Repeat all of the material below exactly as written, images excluded.

-- Begin Raw records --

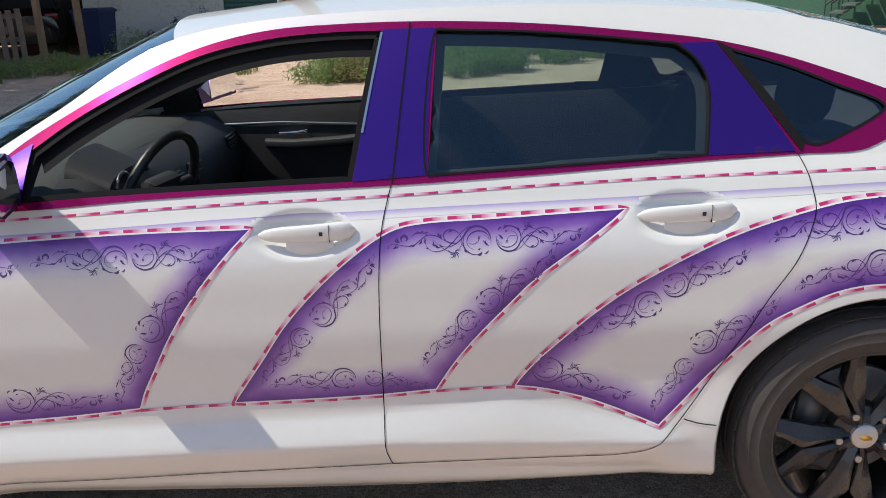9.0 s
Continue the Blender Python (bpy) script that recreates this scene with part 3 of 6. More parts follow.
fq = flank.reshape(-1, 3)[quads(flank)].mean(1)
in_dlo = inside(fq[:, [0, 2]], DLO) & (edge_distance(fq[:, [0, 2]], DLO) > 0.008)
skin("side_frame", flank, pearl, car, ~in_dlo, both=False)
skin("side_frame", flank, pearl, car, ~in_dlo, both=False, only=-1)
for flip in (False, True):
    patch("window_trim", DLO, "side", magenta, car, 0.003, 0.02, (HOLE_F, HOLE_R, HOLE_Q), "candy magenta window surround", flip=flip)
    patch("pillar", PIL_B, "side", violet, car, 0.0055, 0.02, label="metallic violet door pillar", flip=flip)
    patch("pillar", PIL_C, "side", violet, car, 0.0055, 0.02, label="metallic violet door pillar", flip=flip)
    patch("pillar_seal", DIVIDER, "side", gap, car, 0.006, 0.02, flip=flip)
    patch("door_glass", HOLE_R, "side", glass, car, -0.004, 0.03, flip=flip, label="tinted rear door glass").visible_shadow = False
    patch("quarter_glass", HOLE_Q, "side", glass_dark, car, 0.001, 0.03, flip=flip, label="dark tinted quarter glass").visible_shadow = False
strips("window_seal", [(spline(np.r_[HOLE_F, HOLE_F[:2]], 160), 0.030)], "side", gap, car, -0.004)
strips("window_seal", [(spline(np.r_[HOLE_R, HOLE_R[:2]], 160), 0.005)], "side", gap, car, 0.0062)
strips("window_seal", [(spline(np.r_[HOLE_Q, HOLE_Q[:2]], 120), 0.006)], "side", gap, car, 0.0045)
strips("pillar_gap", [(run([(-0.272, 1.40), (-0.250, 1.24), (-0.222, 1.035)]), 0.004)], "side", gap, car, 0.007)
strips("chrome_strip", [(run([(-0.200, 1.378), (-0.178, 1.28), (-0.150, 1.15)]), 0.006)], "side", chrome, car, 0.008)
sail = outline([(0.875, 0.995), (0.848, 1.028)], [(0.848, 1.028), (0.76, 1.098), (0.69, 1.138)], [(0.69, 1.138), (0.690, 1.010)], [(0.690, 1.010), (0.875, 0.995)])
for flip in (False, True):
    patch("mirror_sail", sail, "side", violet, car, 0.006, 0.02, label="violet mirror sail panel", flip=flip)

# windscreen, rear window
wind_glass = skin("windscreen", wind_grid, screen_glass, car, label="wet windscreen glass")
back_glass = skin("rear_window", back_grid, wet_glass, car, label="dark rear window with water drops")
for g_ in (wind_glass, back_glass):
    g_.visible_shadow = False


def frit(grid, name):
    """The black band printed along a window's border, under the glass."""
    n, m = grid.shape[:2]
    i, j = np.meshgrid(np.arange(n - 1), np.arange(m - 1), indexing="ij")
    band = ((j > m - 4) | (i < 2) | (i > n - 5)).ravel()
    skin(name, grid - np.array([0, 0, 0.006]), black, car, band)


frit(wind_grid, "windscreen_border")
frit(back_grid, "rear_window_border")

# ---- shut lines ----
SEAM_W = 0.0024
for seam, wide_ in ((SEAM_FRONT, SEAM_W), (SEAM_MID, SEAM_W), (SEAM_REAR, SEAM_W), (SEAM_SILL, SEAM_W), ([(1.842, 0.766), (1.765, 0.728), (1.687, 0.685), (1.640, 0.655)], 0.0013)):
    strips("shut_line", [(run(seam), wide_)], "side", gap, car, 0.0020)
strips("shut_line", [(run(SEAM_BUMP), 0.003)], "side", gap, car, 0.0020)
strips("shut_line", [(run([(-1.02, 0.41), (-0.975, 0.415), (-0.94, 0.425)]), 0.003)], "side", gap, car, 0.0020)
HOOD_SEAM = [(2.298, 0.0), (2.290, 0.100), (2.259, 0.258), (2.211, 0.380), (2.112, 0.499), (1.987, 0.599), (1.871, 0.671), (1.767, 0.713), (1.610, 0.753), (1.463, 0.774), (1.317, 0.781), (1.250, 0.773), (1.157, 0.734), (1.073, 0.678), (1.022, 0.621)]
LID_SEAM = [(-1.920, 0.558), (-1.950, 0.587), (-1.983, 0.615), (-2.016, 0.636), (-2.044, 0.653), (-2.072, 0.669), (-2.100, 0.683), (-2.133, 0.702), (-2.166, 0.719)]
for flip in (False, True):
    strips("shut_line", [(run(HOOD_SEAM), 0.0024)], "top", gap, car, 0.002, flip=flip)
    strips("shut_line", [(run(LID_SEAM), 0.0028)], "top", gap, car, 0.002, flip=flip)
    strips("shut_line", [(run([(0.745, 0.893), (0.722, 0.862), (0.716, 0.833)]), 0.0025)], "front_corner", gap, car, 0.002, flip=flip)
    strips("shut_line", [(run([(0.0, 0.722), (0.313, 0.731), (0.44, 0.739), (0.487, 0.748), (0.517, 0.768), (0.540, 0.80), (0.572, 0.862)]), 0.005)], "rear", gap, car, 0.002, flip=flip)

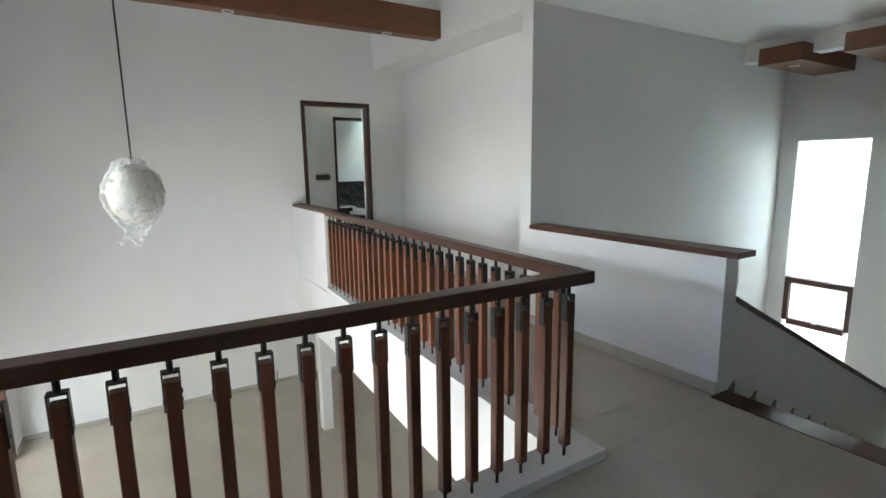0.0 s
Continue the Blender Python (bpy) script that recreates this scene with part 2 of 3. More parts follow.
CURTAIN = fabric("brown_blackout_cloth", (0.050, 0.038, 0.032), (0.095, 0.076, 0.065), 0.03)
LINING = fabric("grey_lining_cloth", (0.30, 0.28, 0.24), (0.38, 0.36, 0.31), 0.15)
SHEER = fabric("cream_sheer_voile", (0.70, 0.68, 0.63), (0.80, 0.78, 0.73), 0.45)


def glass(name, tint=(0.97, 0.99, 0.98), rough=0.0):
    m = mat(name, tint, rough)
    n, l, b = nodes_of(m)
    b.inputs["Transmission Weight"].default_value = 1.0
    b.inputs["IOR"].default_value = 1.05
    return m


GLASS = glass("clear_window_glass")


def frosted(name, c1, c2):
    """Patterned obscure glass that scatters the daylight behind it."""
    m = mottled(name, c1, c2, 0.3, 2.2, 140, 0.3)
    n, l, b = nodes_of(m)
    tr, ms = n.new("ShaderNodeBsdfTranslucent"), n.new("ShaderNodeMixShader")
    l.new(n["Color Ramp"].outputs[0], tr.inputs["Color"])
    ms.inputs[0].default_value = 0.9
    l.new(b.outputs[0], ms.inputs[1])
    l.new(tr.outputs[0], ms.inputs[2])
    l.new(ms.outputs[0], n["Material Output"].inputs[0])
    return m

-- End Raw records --

#### [Task answer]
9.0 s
Continue the Blender Python (bpy) script that recreates this scene with part 3 of 6. More parts follow.
fq = flank.reshape(-1, 3)[quads(flank)].mean(1)
in_dlo = inside(fq[:, [0, 2]], DLO) & (edge_distance(fq[:, [0, 2]], DLO) > 0.008)
skin("side_frame", flank, pearl, car, ~in_dlo, both=False)
skin("side_frame", flank, pearl, car, ~in_dlo, both=False, only=-1)
for flip in (False, True):
    patch("window_trim", DLO, "side", magenta, car, 0.003, 0.02, (HOLE_F, HOLE_R, HOLE_Q), "candy magenta window surround", flip=flip)
    patch("pillar", PIL_B, "side", violet, car, 0.0055, 0.02, label="metallic violet door pillar", flip=flip)
    patch("pillar", PIL_C, "side", violet, car, 0.0055, 0.02, label="metallic violet door pillar", flip=flip)
    patch("pillar_seal", DIVIDER, "side", gap, car, 0.006, 0.02, flip=flip)
    patch("door_glass", HOLE_R, "side", glass, car, -0.004, 0.03, flip=flip, label="tinted rear door glass").visible_shadow = False
    patch("quarter_glass", HOLE_Q, "side", glass_dark, car, 0.001, 0.03, flip=flip, label="dark tinted quarter glass").visible_shadow = False
strips("window_seal", [(spline(np.r_[HOLE_F, HOLE_F[:2]], 160), 0.030)], "side", gap, car, -0.004)
strips("window_seal", [(spline(np.r_[HOLE_R, HOLE_R[:2]], 160), 0.005)], "side", gap, car, 0.0062)
strips("window_seal", [(spline(np.r_[HOLE_Q, HOLE_Q[:2]], 120), 0.006)], "side", gap, car, 0.0045)
strips("pillar_gap", [(run([(-0.272, 1.40), (-0.250, 1.24), (-0.222, 1.035)]), 0.004)], "side", gap, car, 0.007)
strips("chrome_strip", [(run([(-0.200, 1.378), (-0.178, 1.28), (-0.150, 1.15)]), 0.006)], "side", chrome, car, 0.008)
sail = outline([(0.875, 0.995), (0.848, 1.028)], [(0.848, 1.028), (0.76, 1.098), (0.69, 1.138)], [(0.69, 1.138), (0.690, 1.010)], [(0.690, 1.010), (0.875, 0.995)])
for flip in (False, True):
    patch("mirror_sail", sail, "side", violet, car, 0.006, 0.02, label="violet mirror sail panel", flip=flip)

# windscreen, rear window
wind_glass = skin("windscreen", wind_grid, screen_glass, car, label="wet windscreen glass")
back_glass = skin("rear_window", back_grid, wet_glass, car, label="dark rear window with water drops")
for g_ in (wind_glass, back_glass):
    g_.visible_shadow = False


def frit(grid, name):
    """The black band printed along a window's border, under the glass."""
    n, m = grid.shape[:2]
    i, j = np.meshgrid(np.arange(n - 1), np.arange(m - 1), indexing="ij")
    band = ((j > m - 4) | (i < 2) | (i > n - 5)).ravel()
    skin(name, grid - np.array([0, 0, 0.006]), black, car, band)


frit(wind_grid, "windscreen_border")
frit(back_grid, "rear_window_border")

# ---- shut lines ----
SEAM_W = 0.0024
for seam, wide_ in ((SEAM_FRONT, SEAM_W), (SEAM_MID, SEAM_W), (SEAM_REAR, SEAM_W), (SEAM_SILL, SEAM_W), ([(1.842, 0.766), (1.765, 0.728), (1.687, 0.685), (1.640, 0.655)], 0.0013)):
    strips("shut_line", [(run(seam), wide_)], "side", gap, car, 0.0020)
strips("shut_line", [(run(SEAM_BUMP), 0.003)], "side", gap, car, 0.0020)
strips("shut_line", [(run([(-1.02, 0.41), (-0.975, 0.415), (-0.94, 0.425)]), 0.003)], "side", gap, car, 0.0020)
HOOD_SEAM = [(2.298, 0.0), (2.290, 0.100), (2.259, 0.258), (2.211, 0.380), (2.112, 0.499), (1.987, 0.599), (1.871, 0.671), (1.767, 0.713), (1.610, 0.753), (1.463, 0.774), (1.317, 0.781), (1.250, 0.773), (1.157, 0.734), (1.073, 0.678), (1.022, 0.621)]
LID_SEAM = [(-1.920, 0.558), (-1.950, 0.587), (-1.983, 0.615), (-2.016, 0.636), (-2.044, 0.653), (-2.072, 0.669), (-2.100, 0.683), (-2.133, 0.702), (-2.166, 0.719)]
for flip in (False, True):
    strips("shut_line", [(run(HOOD_SEAM), 0.0024)], "top", gap, car, 0.002, flip=flip)
    strips("shut_line", [(run(LID_SEAM), 0.0028)], "top", gap, car, 0.002, flip=flip)
    strips("shut_line", [(run([(0.745, 0.893), (0.722, 0.862), (0.716, 0.833)]), 0.0025)], "front_corner", gap, car, 0.002, flip=flip)
    strips("shut_line", [(run([(0.0, 0.722), (0.313, 0.731), (0.44, 0.739), (0.487, 0.748), (0.517, 0.768), (0.540, 0.80), (0.572, 0.862)]), 0.005)], "rear", gap, car, 0.002, flip=flip)

0.0 s
Continue the Blender Python (bpy) script that recreates this scene with part 2 of 3. More parts follow.
CURTAIN = fabric("brown_blackout_cloth", (0.050, 0.038, 0.032), (0.095, 0.076, 0.065), 0.03)
LINING = fabric("grey_lining_cloth", (0.30, 0.28, 0.24), (0.38, 0.36, 0.31), 0.15)
SHEER = fabric("cream_sheer_voile", (0.70, 0.68, 0.63), (0.80, 0.78, 0.73), 0.45)


def glass(name, tint=(0.97, 0.99, 0.98), rough=0.0):
    m = mat(name, tint, rough)
    n, l, b = nodes_of(m)
    b.inputs["Transmission Weight"].default_value = 1.0
    b.inputs["IOR"].default_value = 1.05
    return m


GLASS = glass("clear_window_glass")


def frosted(name, c1, c2):
    """Patterned obscure glass that scatters the daylight behind it."""
    m = mottled(name, c1, c2, 0.3, 2.2, 140, 0.3)
    n, l, b = nodes_of(m)
    tr, ms = n.new("ShaderNodeBsdfTranslucent"), n.new("ShaderNodeMixShader")
    l.new(n["Color Ramp"].outputs[0], tr.inputs["Color"])
    ms.inputs[0].default_value = 0.9
    l.new(b.outputs[0], ms.inputs[1])
    l.new(tr.outputs[0], ms.inputs[2])
    l.new(ms.outputs[0], n["Material Output"].inputs[0])
    return m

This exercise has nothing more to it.